537.神奈川新聞 2024年3月18日
   荒れた竹林の整備、お任せあれ
     神奈川・伊勢原の国文化財住宅30代目当主が奔走中

3/18(月) 6:01配信 

 荒れた竹林を整理、間伐した竹を現地でチップ化する「梅鉢TMC」
(同社提供)(神奈川新聞社)
 持ち主の高齢化、後継者不足で管理が行き届かなくなった竹林の整備・再生を専門としている伊勢原市内の企業が注目を集めている。県内外からのオファーで忙しく飛び回る「梅鉢TMC」(同市西富岡)の小澤孝康代表は「50年後の孫世代までに竹林全てを時代に合わせて整え、いい景観と土壌を残したい」と意気込む。

 小澤代表は、明治期に建てられた国登録有形文化財「小澤家住宅」(同)で知られる小澤家の30代当主。自身も約千平方メートルに及ぶ竹林を受け継いだが、手入れは幼少期から父に学び、担ってきた。そのため「周囲の竹やぶは荒れ放題。同世代で整理をしている人がいない」と、2020年に竹林整理専門会社を仲間と起業し、家紋を社名に冠した。

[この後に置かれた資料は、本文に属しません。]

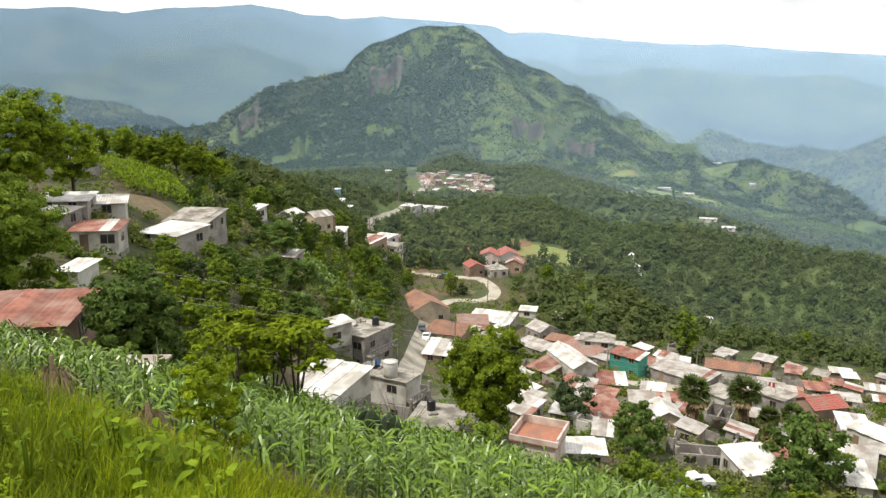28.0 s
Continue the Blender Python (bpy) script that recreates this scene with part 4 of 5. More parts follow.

 受け継いだ竹林手入れの教えは「古くなった竹を切り、1・5メートルほどの間隔で残す」。日差しが入らないと中央から根が弱っていくという。程よい間伐が施された竹林は活力を取り戻し、深くて丈夫な根を張り、地盤も固まる。代々受け継いできた小澤家住宅はそうやって国の文化財となった。「関東大震災の際にもこの一帯は柱が若干傾いた程度で、被害はなかったと聞いている」。震災被害が懸念される今だからこそ、竹林管理の重要性をアピールする。